I still couldn’t grasp it, that there were others like David, like us. I often felt we were all alone here inside this great giant bubble of a city. Sure, other children had problems. Other mothers got worn down. I saw that with Ethel and with John, in their own way. But at
least John spoke and understood even if he didn’t always want to listen. “What would you do, exactly?” I asked Jake.

“Therapy,” he said. “I would work closely with David, one on one, trying to get him to articulate his feelings. Not through words at first, through symbols and actions, and then we would work up to words. Eventually.” He cleared his throat. “And I’d like to spend time talking with you as well.”

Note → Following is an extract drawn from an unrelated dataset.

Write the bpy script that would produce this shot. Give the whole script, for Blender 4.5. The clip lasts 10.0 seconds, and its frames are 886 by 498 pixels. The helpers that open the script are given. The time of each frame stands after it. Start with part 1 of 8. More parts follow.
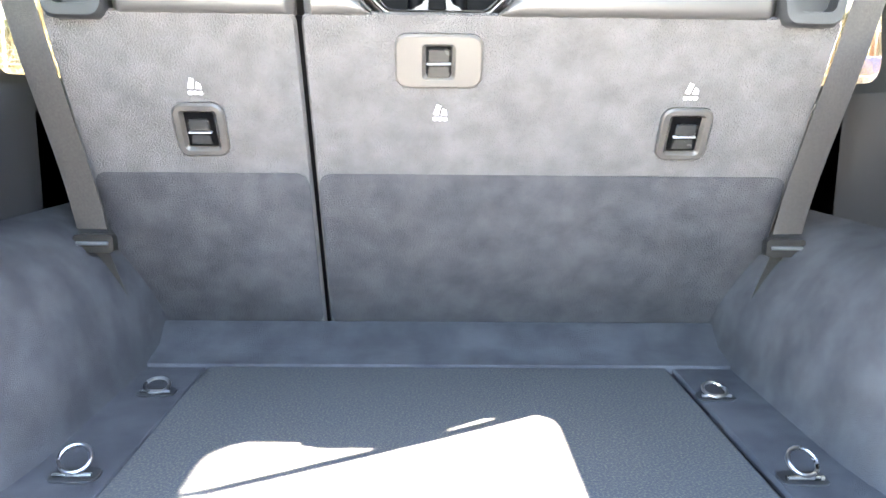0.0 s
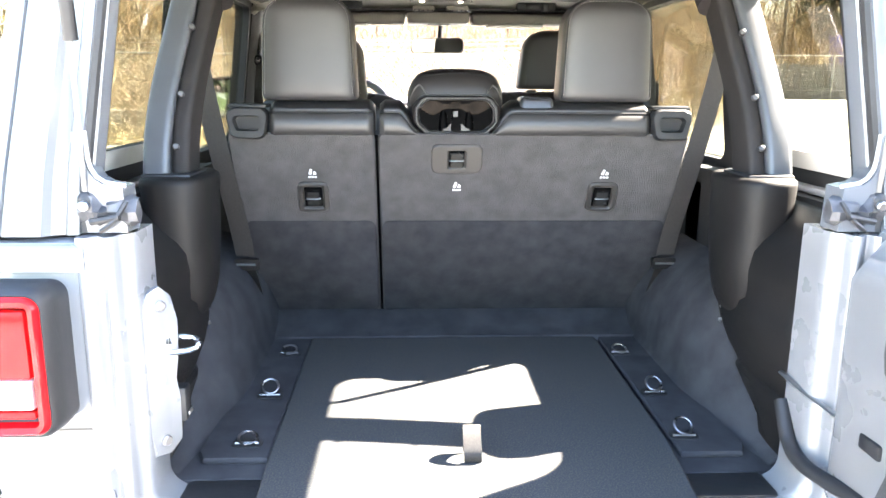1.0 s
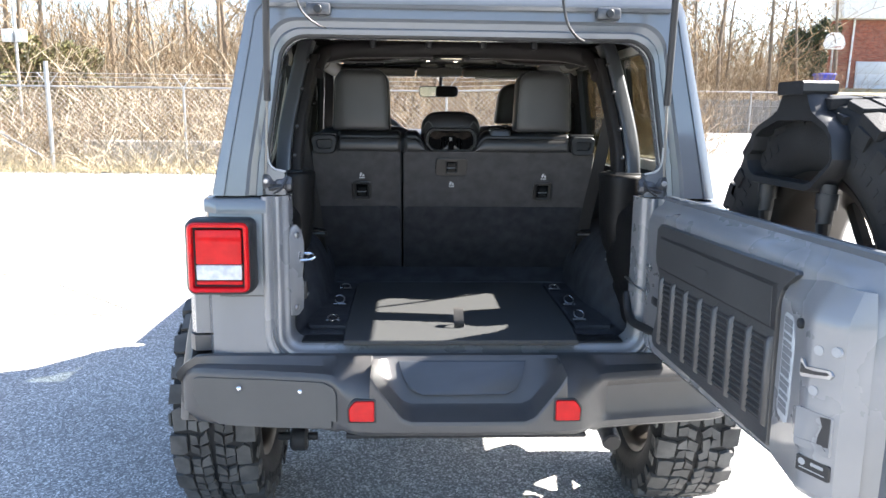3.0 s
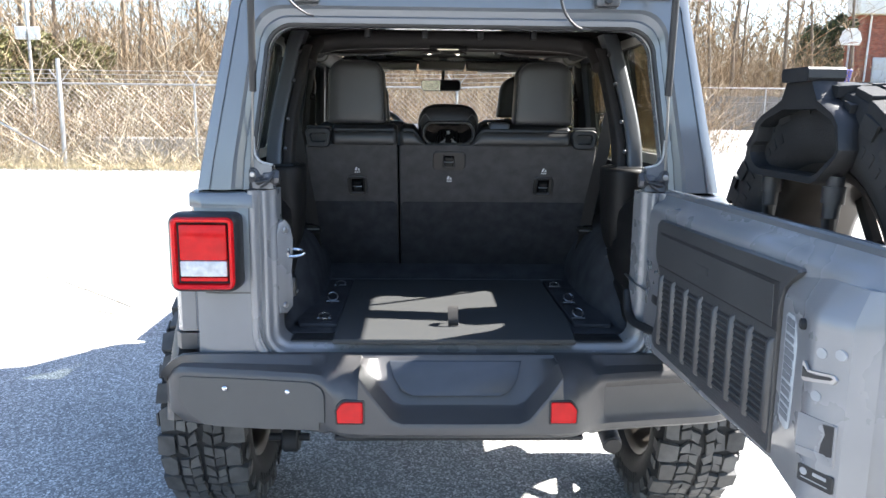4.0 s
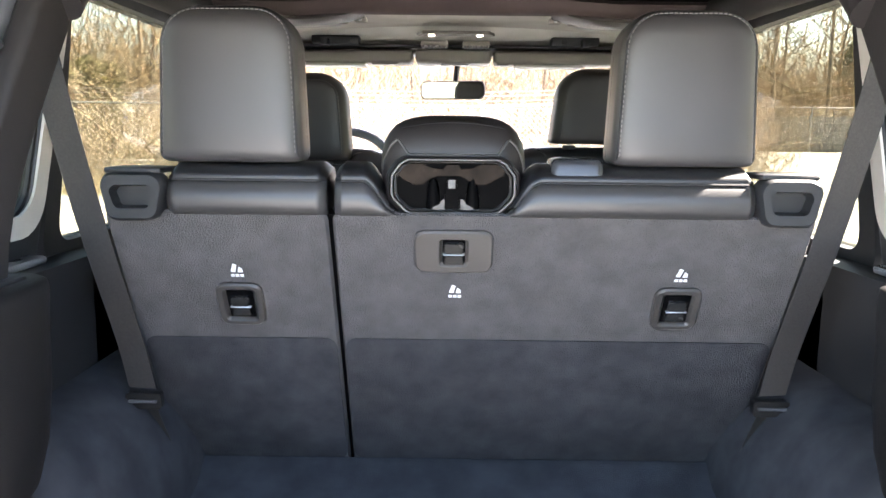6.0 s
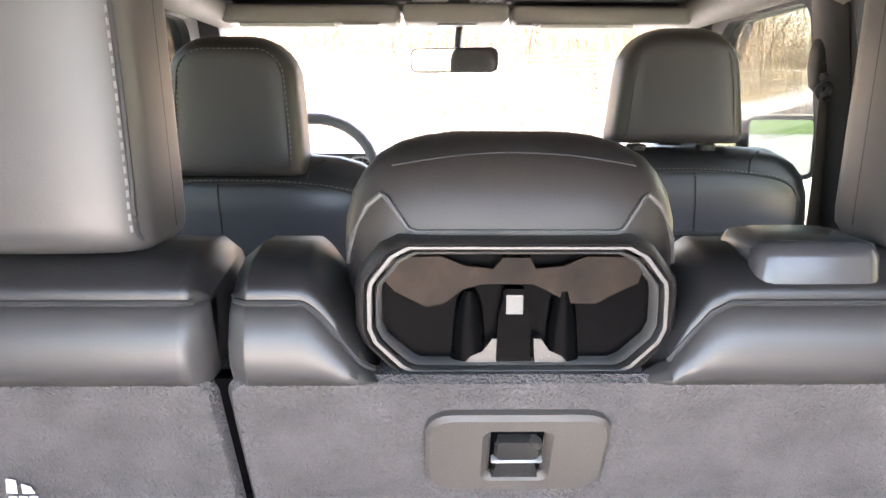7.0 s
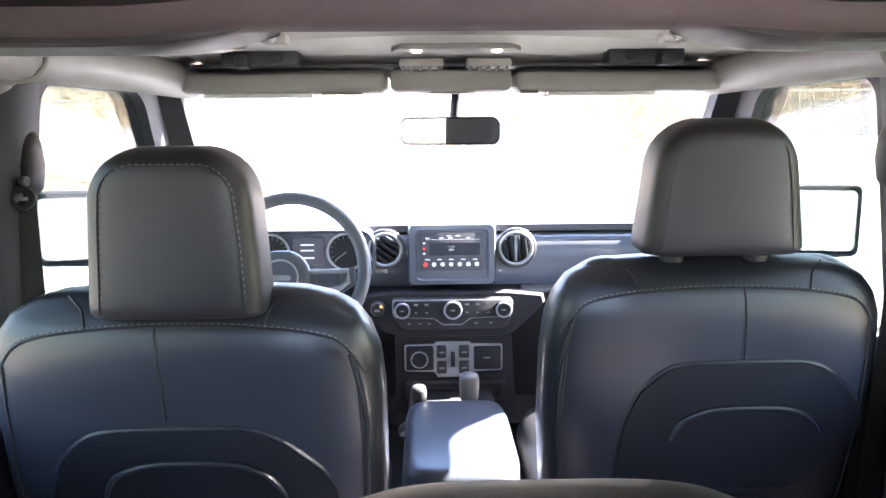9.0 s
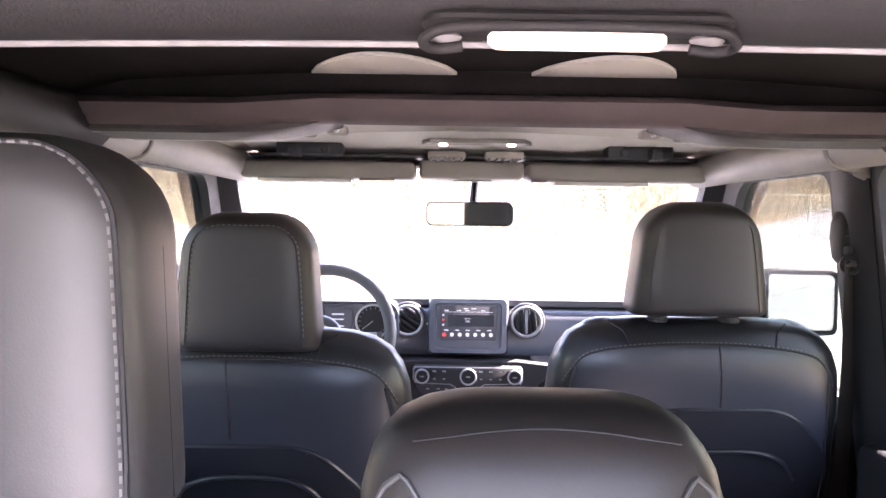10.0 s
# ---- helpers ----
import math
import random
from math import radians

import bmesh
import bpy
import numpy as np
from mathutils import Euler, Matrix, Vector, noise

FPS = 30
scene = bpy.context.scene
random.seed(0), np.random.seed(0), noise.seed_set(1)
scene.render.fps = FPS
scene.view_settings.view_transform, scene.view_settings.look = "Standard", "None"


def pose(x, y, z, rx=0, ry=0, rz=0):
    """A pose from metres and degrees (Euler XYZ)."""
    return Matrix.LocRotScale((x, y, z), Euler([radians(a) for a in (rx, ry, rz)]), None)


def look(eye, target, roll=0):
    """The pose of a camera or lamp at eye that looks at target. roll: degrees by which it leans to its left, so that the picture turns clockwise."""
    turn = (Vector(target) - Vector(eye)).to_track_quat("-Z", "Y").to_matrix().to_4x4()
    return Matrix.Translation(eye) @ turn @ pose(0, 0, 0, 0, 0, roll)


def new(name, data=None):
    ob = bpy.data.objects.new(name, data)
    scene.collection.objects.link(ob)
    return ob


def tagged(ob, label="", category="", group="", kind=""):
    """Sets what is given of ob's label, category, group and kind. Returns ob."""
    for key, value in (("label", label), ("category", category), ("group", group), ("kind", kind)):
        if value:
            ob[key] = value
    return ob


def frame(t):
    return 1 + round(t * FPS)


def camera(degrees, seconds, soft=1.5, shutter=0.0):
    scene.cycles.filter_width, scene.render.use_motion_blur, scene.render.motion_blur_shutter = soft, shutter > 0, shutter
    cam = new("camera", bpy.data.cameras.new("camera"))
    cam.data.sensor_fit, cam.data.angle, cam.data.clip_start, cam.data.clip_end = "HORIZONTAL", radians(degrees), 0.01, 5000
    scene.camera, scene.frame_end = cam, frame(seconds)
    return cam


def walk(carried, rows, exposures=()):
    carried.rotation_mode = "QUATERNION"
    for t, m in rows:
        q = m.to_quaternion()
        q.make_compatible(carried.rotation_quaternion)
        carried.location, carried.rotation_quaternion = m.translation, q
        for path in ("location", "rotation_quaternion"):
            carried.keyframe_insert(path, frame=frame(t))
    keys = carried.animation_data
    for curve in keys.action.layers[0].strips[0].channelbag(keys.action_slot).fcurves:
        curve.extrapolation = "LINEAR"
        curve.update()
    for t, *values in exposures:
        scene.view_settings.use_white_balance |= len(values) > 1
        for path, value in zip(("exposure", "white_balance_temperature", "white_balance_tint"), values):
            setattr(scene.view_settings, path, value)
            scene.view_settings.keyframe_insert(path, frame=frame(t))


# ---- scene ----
cam = camera(61.0, 10.0)
PATH = [
    (0, (-0.021, -0.363, 1.218), (0.016, 1.604, 0.854), 0.6),
    (0.5, (-0.098, -0.713, 1.343), (-0.031, 1.235, 0.896), -0.6),
    (1, (-0.12, -1.099, 1.464), (-0.036, 0.853, 1.036), 0.4),
    (1.5, (-0.141, -1.486, 1.484), (-0.068, 0.473, 1.09), 0.5),
    (2, (-0.17, -1.793, 1.485), (-0.093, 0.173, 1.127), 0.3),
    (2.5, (-0.204, -2.089, 1.49), (-0.112, -0.12, 1.149), 0.6),
    (3.8, (-0.111, -2.291, 1.45), (-0.044, -0.323, 1.099), 0.7),
    (4, (-0.111, -2.171, 1.46), (-0.055, -0.203, 1.109), 0.6),
    (4.5, (-0.101, -1.774, 1.444), (-0.058, 0.197, 1.106), 0.5),
    (4.7, (-0.071, -1.588, 1.452), (-0.03, 0.384, 1.12), 0.4),
    (5, (-0.035, -1.322, 1.471), (-0.002, 0.651, 1.149), 0.6),
    (5.2, (-0.037, -1.127, 1.455), (-0.001, 0.849, 1.147), 0.8),
    (5.3, (0.014, -1.056, 1.46), (-0.017, 0.918, 1.143), -0.2),
    (5.5, (-0.044, -0.87, 1.463), (-0.023, 1.108, 1.166), 0.6),
    (5.7, (-0.019, -0.697, 1.466), (-0.035, 1.281, 1.174), 0.6),
    (6.8, (-0.055, 0.144, 1.502), (-0.025, 2.11, 1.136), 0.4),
    (7, (-0.068, 0.256, 1.523), (-0.034, 2.218, 1.137), 0.2),
    (7.5, (-0.049, 0.427, 1.579), (-0.018, 2.384, 1.169), 0.6),
    (8, (-0.039, 0.499, 1.616), (-0.024, 2.459, 1.218), 0.4),
    (8.5, (-0.049, 0.535, 1.645), (-0.026, 2.5, 1.276), -0.3),
    (9, (-0.059, 0.534, 1.65), (-0.019, 2.505, 1.315), -0.5),
    (9.5, (-0.062, 0.465, 1.638), (-0.037, 2.449, 1.382), -0.1),
    (10, (-0.078, 0.308, 1.617), (-0.073, 2.307, 1.534), 0.8),
]
EXPOSURES = [(0.0, 6.68, 7350, 12), (0.5, 6.55, 7300, 13), (1.0, 5.1, 7050, 12), (1.5, 3.8, 6850, 11), (2.0, 3.3, 6600, 11), (2.5, 3.0, 6500, 11), (4.0, 2.6, 6250, 10), (5.0, 3.2, 6450, 11), (5.5, 4.15, 6500, 12), (7.0, 5.48, 7250, 20), (7.5, 5.84, 6700, 17), (8.0, 5.9, 6500, 18), (9.0, 5.6, 6200, 19), (9.5, 5.63, 6300, 23), (10.0, 5.35, 6600, 33)]
walk(cam, [(t, look(eye, target, roll)) for t, eye, target, roll in PATH], EXPOSURES)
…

“Therapy . . . for me?” I wondered if Ethel was also involved in the therapy she’d signed John up for at the Jewish Board of Guardians.

“Yes. Are you willing to try?”

I turned to look at David, who was methodically running his toy taxicab back and forth across the same floorboard as if he were lulled by its easy motion, its perfect color. He seemed contented here and he seemed to like Jake. If nothing else, this was a place for us to go. I turned back to Jake. “Can I ask you something?” He nodded. “Why were you at the party at the Rosenbergs’ in September? You’re involved with the politics that my husband and his friends are. But they don’t seem to believe in the kind of work you do.”

Jake laughed a little. “The Rosenbergs invited me,” he said. “They knew I was new to the neighborhood. Ethel is very sweet.”